Harry Keller* tells this story:
I once had a student come to me … and say, “I tried all of the different pendulum masses, and they all had the same period. What did I do wrong?”
To my great delight, the Adult learners in my ABE class got caught up in making the non-Euclidian planes. (See previous posting) After some initial “We did this in Kindergarten” murmurs, I saw them begin to engage as the things took shape. They quickly recognized that the hexagons and pentagons would make a soccer ball if they kept going. I put on my lecture hat and explained that this is a curved plane, guided them to recognize that if it is pressed flat, there is not enough material to cover the ground – there are gaps between the hexagons. Then I asked them (deliberately misleading) to speculate whether combining the hexagons with the heptagons would make larger or smaller gaps. They weren’t sure, some guessed larger, some smaller, and some guessed one way then changed their mind.

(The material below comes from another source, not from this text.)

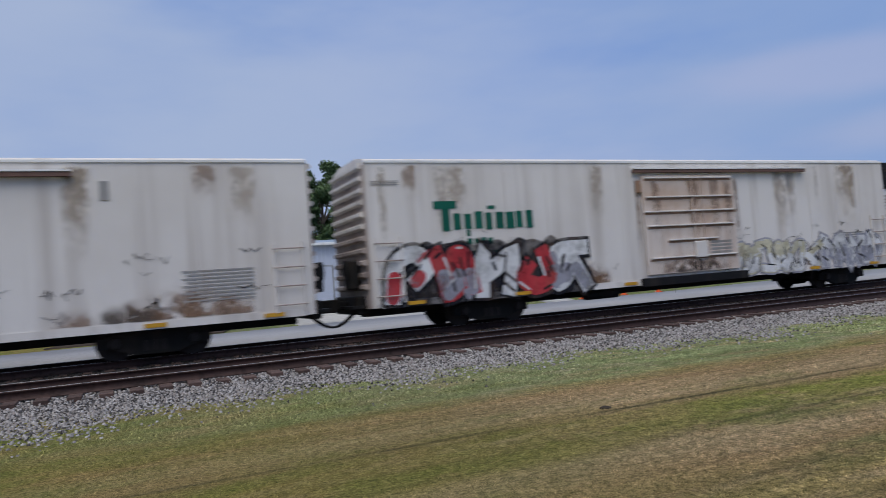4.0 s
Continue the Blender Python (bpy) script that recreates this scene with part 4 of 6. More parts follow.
M.update(
    reefer=paint("reefer_white", (0.67, 0.605, 0.545), (0.38, 0.28, 0.21), 0.6, 0.5, 0.06, 0.25, 1.6, (0.63, 0.57, 0.51)),
    reefer_clean=paint("reefer_pale", (0.69, 0.655, 0.62), (0.32, 0.27, 0.23), 0.6, 0.5, 0.06, 0.25, 1.6, (0.61, 0.57, 0.53)),
    reefer_rust=paint("reefer_stained", (0.67, 0.62, 0.57), (0.27, 0.16, 0.10), 0.6, 0.7, 0.09, 0.3, 1.4, (0.52, 0.44, 0.36)),
    platform=paint("dirty_platform", (0.40, 0.355, 0.32), (0.07, 0.055, 0.045), 0.7, 0.8, 0.4, 0.8, 2.5, (0.24, 0.20, 0.175)),
    rust_roof=paint("rusted_edge", (0.42, 0.25, 0.13), (0.20, 0.09, 0.05), 0.8, 0.6),
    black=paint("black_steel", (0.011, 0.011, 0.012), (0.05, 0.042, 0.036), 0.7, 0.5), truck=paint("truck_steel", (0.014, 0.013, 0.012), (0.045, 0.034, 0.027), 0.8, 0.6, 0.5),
    wheel=paint("wheel_steel", (0.035, 0.028, 0.025), (0.07, 0.05, 0.04), 0.7, 0.5, 0.5),
    green=paint("green_letter", (0.01, 0.11, 0.075), (0.02, 0.06, 0.05), 0.5, 0.3), green_new=paint("fresh_green", (0.015, 0.24, 0.10), (0.02, 0.10, 0.06), 0.5, 0.2),
    red_letter=paint("red_letter", (0.62, 0.13, 0.06), (0.45, 0.10, 0.05), 0.5, 0.2), ink=paint("black_ink", (0.02, 0.02, 0.022)), grey_ink=paint("grey_ink", (0.30, 0.29, 0.28)),
    white_ink=paint("white_ink", (0.78, 0.78, 0.76), (0.5, 0.48, 0.45)), yellow=paint("yellow_paint", (0.75, 0.42, 0.03), (0.35, 0.18, 0.05)),
    reflector=paint("reflector", (0.58, 0.31, 0.03), (0.3, 0.17, 0.05), 0.6, 0.6),
    blue=paint("loco_blue", (0.0055, 0.0125, 0.024), (0.026, 0.022, 0.02), 0.5, 0.45, 0.15, 0.4, 1.6, spec=0.14), loco_yellow=paint("loco_yellow", (0.36, 0.16, 0.025), (0.16, 0.08, 0.035), 0.5, 0.6),
    cab_roof=paint("cab_roof", (0.40, 0.31, 0.25), (0.25, 0.18, 0.14), 0.6), loco_tan=paint("worn_tan", (0.24, 0.145, 0.075), (0.12, 0.08, 0.05), 0.7, 0.5), loco_truck=paint("loco_truck", (0.12, 0.095, 0.08), (0.025, 0.021, 0.018), 0.85, 0.6, 0.6),
    loco_grey=paint("loco_underframe", (0.055, 0.044, 0.038), (0.025, 0.021, 0.018), 0.8, 0.5), sill=paint("sill_stripe", (0.40, 0.17, 0.03), (0.18, 0.09, 0.045), 0.5, 0.6, 1.0),
    navy_box=paint("navy_container", (0.014, 0.024, 0.034), (0.06, 0.07, 0.08), 0.45, 0.25), umax_box=paint("dark_container", (0.010, 0.018, 0.024), (0.05, 0.05, 0.06), 0.45, 0.25),
    smile=paint("bright_blue", (0.015, 0.33, 0.72), (0.02, 0.2, 0.45), 0.5, 0.15), orange=paint("orange_container", (0.66, 0.105, 0.03), (0.42, 0.085, 0.04), 0.55, 0.4),
    pale_orange=paint("faded_orange", (0.60, 0.255, 0.145), (0.40, 0.18, 0.09), 0.6, 0.35), salmon=paint("salmon_container", (0.66, 0.125, 0.08), (0.5, 0.12, 0.07), 0.55, 0.25),
    peach=paint("peach_container", (0.66, 0.24, 0.10), (0.45, 0.15, 0.07), 0.6, 0.3), brown_panel=paint("brown_patch", (0.20, 0.085, 0.06), (0.12, 0.06, 0.045), 0.6, 0.4),
    old_white=paint("old_white_container", (0.70, 0.665, 0.60), (0.42, 0.36, 0.30), 0.55, 0.35), white_box=paint("white_container", (0.67, 0.668, 0.67), (0.5, 0.48, 0.46), 0.5, 0.22), green_box=paint("dark_green_container", (0.012, 0.036, 0.040), (0.05, 0.055, 0.05), 0.45, 0.3),
    blue_box=paint("blue_container", (0.034, 0.074, 0.25), (0.04, 0.05, 0.15), 0.45, 0.25), cobalt=paint("cobalt_container", (0.02, 0.06, 0.16), (0.04, 0.05, 0.10), 0.45, 0.25),
    red_post=paint("red_post", (0.60, 0.07, 0.045), (0.35, 0.05, 0.04)), sign_yellow=paint("sign_yellow", (0.80, 0.55, 0.025), (0.55, 0.38, 0.03), 0.5, 0.2), faded_yellow=paint("faded_yellow", (0.62, 0.50, 0.20), (0.45, 0.36, 0.16)),
    # brown panels darkened for their recess's shade, chords paler as lit and dusty
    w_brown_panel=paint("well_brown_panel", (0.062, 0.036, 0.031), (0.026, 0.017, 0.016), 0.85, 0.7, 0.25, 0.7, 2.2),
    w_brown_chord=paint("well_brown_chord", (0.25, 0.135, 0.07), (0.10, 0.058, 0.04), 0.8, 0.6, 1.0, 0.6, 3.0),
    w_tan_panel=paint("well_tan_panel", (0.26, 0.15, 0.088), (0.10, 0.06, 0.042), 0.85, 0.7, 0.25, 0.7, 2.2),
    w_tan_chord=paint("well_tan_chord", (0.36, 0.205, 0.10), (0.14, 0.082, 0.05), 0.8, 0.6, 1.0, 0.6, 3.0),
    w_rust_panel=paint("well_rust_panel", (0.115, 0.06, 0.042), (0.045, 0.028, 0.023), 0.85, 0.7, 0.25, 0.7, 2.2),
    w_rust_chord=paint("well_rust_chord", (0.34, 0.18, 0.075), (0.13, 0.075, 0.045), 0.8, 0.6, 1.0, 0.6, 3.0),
    faded_mark=paint("faded_mark", (0.42, 0.24, 0.20), (0.2, 0.12, 0.1), 0.7, 0.5), teal=paint("teal_letter", (0.02, 0.16, 0.13)),
    w_brown=paint("well_brown", (0.095, 0.055, 0.045), (0.028, 0.019, 0.017), 0.8, 0.7, 0.25, 0.7, 2.2, (0.14, 0.085, 0.066)), w_tan=paint("well_tan", (0.255, 0.145, 0.085), (0.085, 0.055, 0.04), 0.75, 0.7, 0.25, 0.7, 2.2, (0.17, 0.105, 0.065)),
    w_rust=paint("well_rust", (0.095, 0.052, 0.037), (0.04, 0.028, 0.023), 0.8, 0.75, 0.25, 0.7, 2.2, (0.19, 0.115, 0.075)), w_maroon=paint("well_maroon", (0.085, 0.035, 0.028), (0.035, 0.022, 0.02), 0.7, 0.55, 0.3, 0.5, 1.6),
    w_copper=paint("well_copper", (0.27, 0.12, 0.058), (0.12, 0.06, 0.035), 0.75, 0.55, 0.3, 0.5, 1.6), w_grey=paint("well_grey", (0.22, 0.24, 0.26), (0.09, 0.09, 0.09), 0.6, 0.5, 0.3, 0.5, 1.6), w_slate=paint("well_slate", (0.026, 0.032, 0.042), (0.02, 0.02, 0.02), 0.65, 0.5, 0.3, 0.5, 1.6),
    dull_ink=paint("dull_white_ink", (0.50, 0.52, 0.55), (0.3, 0.3, 0.32)), grey_plate=paint("grey_plate", (0.36, 0.38, 0.42), (0.2, 0.2, 0.22)),
    reefer_end=paint("reefer_end", (0.47, 0.40, 0.36), (0.09, 0.065, 0.055), 0.7, 0.75, 0.5, 0.6, 1.8, (0.30, 0.24, 0.21)),
    reefer_door=paint("reefer_door", (0.62, 0.545, 0.49), (0.40, 0.26, 0.18), 0.65, 0.6, 0.1, 0.6, 2.4, (0.50, 0.38, 0.30)),
    chalk=paint("chalk_tags", (0.36, 0.31, 0.26), (0.25, 0.2, 0.16)), stain=paint("door_stain", (0.30, 0.19, 0.13), (0.14, 0.08, 0.055), 0.7, 0.7, 0.2),
    tag_black=paint("spray_black", (0.015, 0.015, 0.02)), tag_white=paint("spray_white", (0.72, 0.72, 0.72), (0.5, 0.5, 0.5)), tag_pink=paint("spray_pink", (0.62, 0.20, 0.17)), tag_aqua=paint("spray_aqua", (0.34, 0.50, 0.50)),
    tag_blue=paint("spray_blue", (0.03, 0.17, 0.55)), tag_sky=paint("spray_sky", (0.25, 0.45, 0.62)), tag_cream=paint("spray_cream", (0.62, 0.58, 0.42)), tag_orange=paint("spray_orange", (0.55, 0.20, 0.08)),
    tag_violet=paint("spray_violet", (0.34, 0.30, 0.42)), tag_grey=paint("spray_grey", (0.33, 0.33, 0.38)), tag_green=paint("spray_green", (0.12, 0.42, 0.33)), tag_red=paint("spray_red", (0.50, 0.05, 0.06)),
    tag_navy=paint("spray_navy", (0.06, 0.07, 0.17)),
)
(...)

When they went to assemble the pieces and found there were overlaps instead of gaps, I pointed out how my question had misled by implying that there would be gaps at all. I then asked them what kind of curve they thought they would get once they finished. If a shape with gaps made a ball when they were brought together, would overlap make the opposite? And just what is the opposite of a ball? Would it be like the inside of a ball? I threw out these questions without demanding answers. They were playing various songs from YouTube as they worked.
Suddenly D. voiced what has to be my favourite quote for the month (if not semester). “Hey! Something weird is happening. Look! Is it supposed to be like this?” The beautiful serendipity was that he was playing Pink Floyd’s “Another Brick in the Wall” at the time:
We don’t need no education!
We don’t need no thought control!
Teacher, leave them kids alone!
We laughed together in the joy of his discovery. Only later did I point out the relationship of his question to the song. It didn’t really matter what I told him was “supposed” to happen, he would free himself from thought-control by discovering the reality for himself.